------ Input records ------

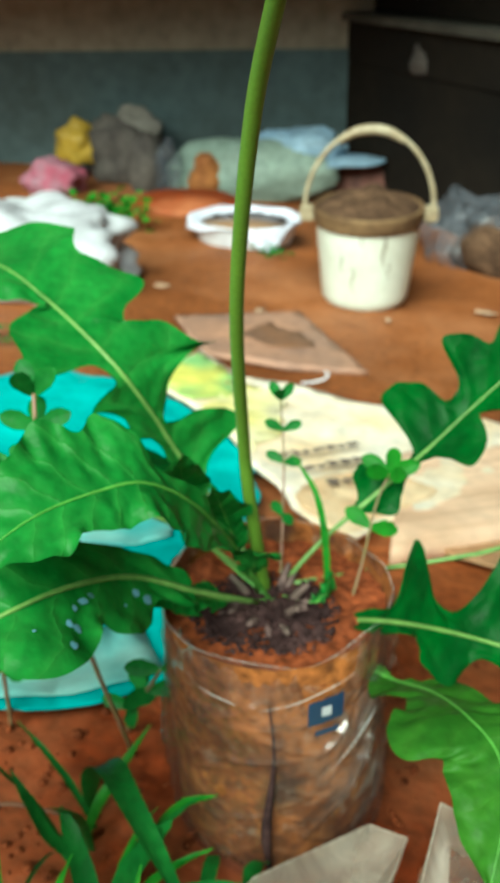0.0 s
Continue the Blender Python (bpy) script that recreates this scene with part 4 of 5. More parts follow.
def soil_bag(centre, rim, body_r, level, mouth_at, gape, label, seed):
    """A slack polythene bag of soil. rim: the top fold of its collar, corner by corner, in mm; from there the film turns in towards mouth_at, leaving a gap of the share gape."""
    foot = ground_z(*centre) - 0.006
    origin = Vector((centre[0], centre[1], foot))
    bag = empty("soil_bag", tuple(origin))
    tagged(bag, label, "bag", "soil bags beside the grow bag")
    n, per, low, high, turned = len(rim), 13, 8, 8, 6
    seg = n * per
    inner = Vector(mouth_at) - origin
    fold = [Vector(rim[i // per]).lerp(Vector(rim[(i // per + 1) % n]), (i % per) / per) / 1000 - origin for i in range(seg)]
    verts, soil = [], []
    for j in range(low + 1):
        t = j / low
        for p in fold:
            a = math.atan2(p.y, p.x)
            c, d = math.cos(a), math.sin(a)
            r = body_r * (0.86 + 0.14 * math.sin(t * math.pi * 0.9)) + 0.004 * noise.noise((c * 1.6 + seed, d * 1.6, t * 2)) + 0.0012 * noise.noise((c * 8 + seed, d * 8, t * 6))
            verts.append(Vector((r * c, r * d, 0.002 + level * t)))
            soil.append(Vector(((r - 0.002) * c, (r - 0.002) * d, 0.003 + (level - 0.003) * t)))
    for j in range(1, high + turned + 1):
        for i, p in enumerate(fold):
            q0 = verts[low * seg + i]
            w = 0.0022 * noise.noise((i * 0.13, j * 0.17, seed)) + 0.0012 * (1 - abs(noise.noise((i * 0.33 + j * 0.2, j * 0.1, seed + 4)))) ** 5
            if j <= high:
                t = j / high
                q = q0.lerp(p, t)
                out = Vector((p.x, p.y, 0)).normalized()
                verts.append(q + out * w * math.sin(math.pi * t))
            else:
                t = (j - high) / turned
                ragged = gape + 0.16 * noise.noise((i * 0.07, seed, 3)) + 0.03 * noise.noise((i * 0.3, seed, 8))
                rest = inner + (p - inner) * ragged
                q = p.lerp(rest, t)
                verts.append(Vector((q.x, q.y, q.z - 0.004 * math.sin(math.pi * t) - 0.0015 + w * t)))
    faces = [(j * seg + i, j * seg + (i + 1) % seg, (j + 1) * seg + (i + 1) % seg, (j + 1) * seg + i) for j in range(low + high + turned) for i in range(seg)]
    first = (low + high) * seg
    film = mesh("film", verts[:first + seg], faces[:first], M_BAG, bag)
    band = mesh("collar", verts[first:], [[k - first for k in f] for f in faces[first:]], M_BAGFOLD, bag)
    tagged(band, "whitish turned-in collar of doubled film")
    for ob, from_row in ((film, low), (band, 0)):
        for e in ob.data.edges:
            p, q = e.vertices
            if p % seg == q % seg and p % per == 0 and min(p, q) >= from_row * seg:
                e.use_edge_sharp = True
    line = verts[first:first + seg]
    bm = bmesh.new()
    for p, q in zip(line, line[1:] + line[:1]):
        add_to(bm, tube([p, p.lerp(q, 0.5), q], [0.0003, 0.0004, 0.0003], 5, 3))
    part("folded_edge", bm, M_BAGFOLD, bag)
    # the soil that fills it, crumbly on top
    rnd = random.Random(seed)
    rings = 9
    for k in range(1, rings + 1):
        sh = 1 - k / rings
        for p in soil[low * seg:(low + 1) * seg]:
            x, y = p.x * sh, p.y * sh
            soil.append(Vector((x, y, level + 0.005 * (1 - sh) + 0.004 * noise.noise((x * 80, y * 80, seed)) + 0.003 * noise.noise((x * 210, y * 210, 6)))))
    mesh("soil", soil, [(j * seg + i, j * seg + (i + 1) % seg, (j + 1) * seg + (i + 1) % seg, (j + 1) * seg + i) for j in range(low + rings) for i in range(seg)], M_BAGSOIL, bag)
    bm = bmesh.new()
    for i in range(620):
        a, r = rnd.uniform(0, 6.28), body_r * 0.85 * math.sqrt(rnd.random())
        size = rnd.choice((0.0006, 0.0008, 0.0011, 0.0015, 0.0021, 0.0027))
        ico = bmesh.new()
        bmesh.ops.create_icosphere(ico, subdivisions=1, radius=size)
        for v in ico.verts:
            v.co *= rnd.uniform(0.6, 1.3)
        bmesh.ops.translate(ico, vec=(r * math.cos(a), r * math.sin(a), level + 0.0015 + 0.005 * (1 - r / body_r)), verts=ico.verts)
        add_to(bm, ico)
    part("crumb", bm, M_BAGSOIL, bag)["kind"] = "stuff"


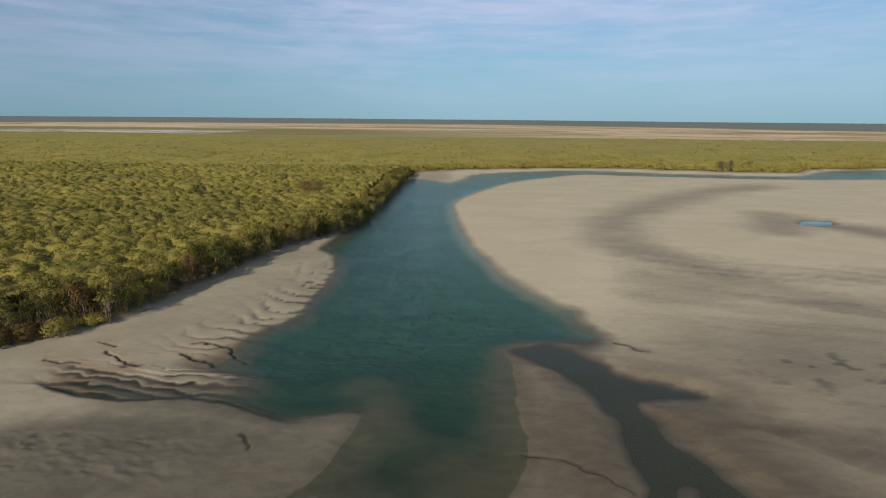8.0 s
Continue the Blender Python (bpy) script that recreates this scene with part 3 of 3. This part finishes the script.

------

Given exercise:
List all lines in the material containing the string "script".

Answer to the task:
Continue the Blender Python (bpy) script that recreates this scene with part 4 of 5. More parts follow.
Continue the Blender Python (bpy) script that recreates this scene with part 3 of 3. This part finishes the script.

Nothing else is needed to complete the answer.